March 12
Morning light through the kitchen window
There is a particular quality to the light at 7am in early March — still angled low, still carrying winter's coolness, but with a warmth that was not there a month ago. I watched it move across the table for twenty minutes, turning the wooden surface gold, then amber, then back to its usual pale oak. The tea went cold. I did not mind.
the shadows were lavender
March 10
The garden is waking up
Found the first crocus this afternoon — a single purple flame pushing through the mulch by the stone wall. The soil smells like possibility. I knelt there for a long time, just looking, feeling the cold earth through my jeans. The hellebores are already up, drooping their pale green heads like modest scholars. By April this border will be unrecognizable.
plant the sweet peas this weekend
March 7
A recipe I want to remember
Roasted carrots with harissa, honey, and dill — but the secret was in how long I let the honey caramelize before adding the carrots. Eight minutes at least, until it went from golden to deep amber and the kitchen smelled like autumn. Served with labneh and toasted walnuts. E. asked for the recipe. I could not explain the honey timing in words. You have to watch it change color.

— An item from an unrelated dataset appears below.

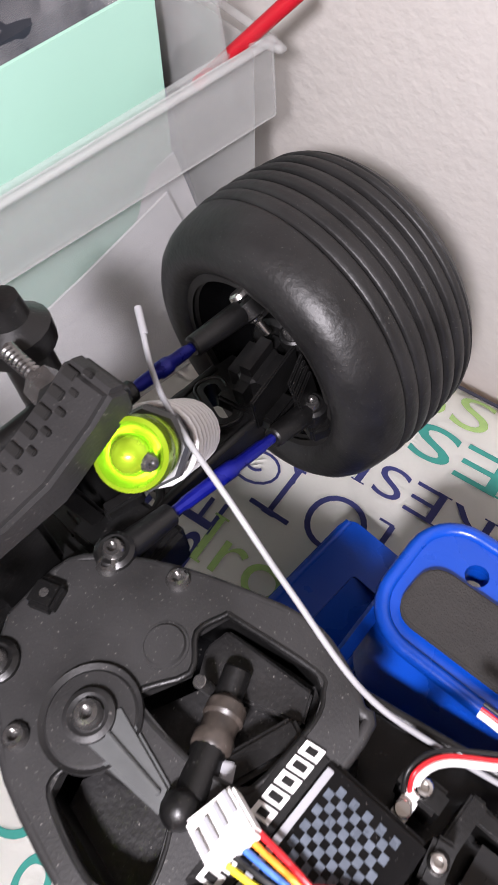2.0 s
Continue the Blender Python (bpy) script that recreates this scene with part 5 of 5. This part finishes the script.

try with parsnips next time?
March 4
Reading in the afternoon
Finished the Dillard book — Pilgrim at Tinker Creek. There is a passage about seeing where she describes the difference between looking and really seeing, and I have been thinking about it all day. How much of my garden do I actually see? How much is just green blur that my brain fills in from memory? Tomorrow I will sit by the pond and try to see a single square foot of ground. Really see it.
the whole book is one long act of attention
March 1
First day of the month
March arrived on a south wind, carrying the smell of wet earth and something almost sweet — snowdrops? The calendar on the wall shows a woodcut of a hare. I have decided this month belongs to noticing. Every day, one thing seen clearly. One thing drawn, however badly. One sentence written. That is enough.